■ WORK TO DO: Check each line of the material below, and copy it if it holds the string "that".

■ RECORDED INFORMATION:
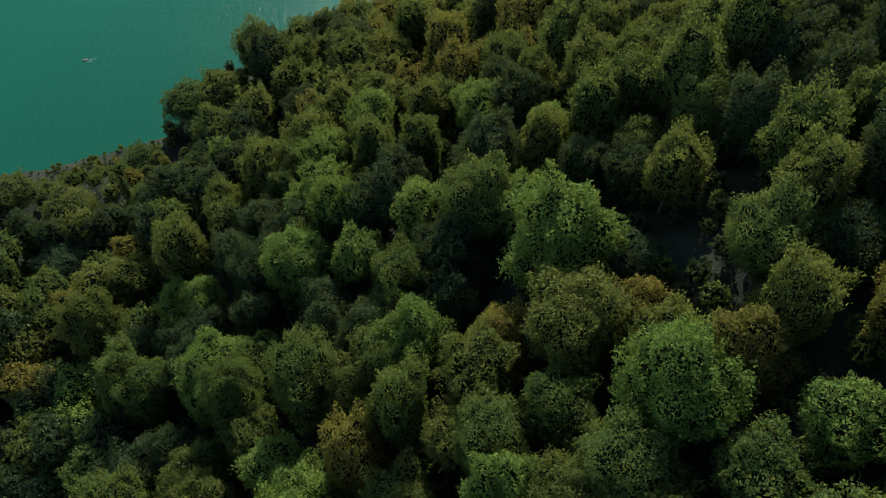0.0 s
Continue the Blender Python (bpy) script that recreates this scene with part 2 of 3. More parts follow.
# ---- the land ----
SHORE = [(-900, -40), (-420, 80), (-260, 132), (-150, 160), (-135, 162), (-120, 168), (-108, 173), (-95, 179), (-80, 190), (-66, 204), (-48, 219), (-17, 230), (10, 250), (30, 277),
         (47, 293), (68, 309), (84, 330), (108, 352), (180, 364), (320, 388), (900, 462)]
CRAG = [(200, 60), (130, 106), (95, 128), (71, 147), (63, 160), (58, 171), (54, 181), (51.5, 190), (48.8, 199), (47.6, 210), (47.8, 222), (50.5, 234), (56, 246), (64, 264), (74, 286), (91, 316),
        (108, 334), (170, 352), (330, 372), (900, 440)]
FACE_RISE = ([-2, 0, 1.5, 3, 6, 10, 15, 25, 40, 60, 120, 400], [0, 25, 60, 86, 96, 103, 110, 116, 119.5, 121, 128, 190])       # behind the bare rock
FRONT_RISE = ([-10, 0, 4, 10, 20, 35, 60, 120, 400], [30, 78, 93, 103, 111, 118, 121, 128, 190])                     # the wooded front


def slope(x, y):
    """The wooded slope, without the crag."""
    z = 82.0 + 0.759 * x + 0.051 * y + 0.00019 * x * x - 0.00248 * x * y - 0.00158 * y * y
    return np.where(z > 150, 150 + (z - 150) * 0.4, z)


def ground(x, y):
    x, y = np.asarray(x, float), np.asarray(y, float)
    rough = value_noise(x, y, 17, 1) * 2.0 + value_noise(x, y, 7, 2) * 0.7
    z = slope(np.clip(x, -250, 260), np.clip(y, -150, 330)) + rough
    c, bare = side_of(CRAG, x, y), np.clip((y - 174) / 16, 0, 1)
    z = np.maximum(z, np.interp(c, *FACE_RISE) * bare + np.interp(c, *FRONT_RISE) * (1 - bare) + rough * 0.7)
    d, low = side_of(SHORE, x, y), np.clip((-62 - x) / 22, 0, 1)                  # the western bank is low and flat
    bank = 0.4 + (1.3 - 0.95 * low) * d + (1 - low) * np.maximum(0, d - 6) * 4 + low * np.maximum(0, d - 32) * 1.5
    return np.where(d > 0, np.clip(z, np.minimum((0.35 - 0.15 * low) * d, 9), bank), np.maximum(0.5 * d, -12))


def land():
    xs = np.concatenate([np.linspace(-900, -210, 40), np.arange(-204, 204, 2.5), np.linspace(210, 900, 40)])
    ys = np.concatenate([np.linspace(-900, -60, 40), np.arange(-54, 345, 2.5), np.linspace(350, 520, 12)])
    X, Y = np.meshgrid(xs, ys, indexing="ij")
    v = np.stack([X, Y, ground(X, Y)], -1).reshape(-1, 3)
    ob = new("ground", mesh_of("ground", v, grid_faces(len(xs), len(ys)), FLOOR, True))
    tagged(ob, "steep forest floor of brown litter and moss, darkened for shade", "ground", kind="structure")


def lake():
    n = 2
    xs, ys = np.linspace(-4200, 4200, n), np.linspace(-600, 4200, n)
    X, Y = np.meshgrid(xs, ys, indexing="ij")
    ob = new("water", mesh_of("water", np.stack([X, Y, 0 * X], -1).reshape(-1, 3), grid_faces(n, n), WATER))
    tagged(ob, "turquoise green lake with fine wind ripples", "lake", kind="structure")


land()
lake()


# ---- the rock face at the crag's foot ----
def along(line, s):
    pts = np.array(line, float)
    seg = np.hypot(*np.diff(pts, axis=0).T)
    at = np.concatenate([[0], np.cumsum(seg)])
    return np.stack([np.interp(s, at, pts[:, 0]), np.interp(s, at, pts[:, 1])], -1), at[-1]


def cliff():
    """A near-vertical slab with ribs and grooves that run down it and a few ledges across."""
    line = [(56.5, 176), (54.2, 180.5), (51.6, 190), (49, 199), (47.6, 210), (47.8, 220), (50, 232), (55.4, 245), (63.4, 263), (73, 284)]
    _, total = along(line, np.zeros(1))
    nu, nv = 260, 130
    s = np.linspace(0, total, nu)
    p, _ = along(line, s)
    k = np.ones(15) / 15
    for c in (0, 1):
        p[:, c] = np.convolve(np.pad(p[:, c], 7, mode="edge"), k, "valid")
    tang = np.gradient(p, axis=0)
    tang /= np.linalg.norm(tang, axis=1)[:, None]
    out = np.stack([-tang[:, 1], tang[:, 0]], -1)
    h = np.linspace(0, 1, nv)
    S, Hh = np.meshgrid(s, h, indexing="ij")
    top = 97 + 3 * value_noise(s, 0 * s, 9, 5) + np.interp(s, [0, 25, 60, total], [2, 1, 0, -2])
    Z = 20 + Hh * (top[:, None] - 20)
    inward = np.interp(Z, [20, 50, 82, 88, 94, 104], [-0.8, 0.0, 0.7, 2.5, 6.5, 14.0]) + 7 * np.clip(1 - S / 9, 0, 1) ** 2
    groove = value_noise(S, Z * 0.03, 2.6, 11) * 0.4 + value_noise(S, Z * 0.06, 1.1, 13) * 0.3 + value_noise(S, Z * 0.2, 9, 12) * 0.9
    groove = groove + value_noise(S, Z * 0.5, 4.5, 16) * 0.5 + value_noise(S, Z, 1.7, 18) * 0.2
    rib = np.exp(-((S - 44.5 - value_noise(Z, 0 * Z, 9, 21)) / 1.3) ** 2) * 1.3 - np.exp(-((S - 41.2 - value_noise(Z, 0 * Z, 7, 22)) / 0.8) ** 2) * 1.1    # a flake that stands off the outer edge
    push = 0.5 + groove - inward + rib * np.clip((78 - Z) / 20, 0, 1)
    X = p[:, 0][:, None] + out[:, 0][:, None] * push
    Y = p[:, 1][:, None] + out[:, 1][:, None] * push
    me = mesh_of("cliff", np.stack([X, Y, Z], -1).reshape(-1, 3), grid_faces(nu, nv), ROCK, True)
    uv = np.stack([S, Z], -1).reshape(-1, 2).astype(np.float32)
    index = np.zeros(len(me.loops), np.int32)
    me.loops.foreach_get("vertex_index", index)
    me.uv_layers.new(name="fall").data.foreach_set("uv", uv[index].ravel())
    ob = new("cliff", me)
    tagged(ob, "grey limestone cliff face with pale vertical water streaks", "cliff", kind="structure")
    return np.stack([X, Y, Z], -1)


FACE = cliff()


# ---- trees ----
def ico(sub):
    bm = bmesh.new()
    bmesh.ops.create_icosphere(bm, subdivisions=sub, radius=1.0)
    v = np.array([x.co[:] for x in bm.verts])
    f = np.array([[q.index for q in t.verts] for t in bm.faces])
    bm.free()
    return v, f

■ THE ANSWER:
Continue the Blender Python (bpy) script that recreates this scene with part 2 of 3. More parts follow.
    """A near-vertical slab with ribs and grooves that run down it and a few ledges across."""
    rib = np.exp(-((S - 44.5 - value_noise(Z, 0 * Z, 9, 21)) / 1.3) ** 2) * 1.3 - np.exp(-((S - 41.2 - value_noise(Z, 0 * Z, 7, 22)) / 0.8) ** 2) * 1.1    # a flake that stands off the outer edge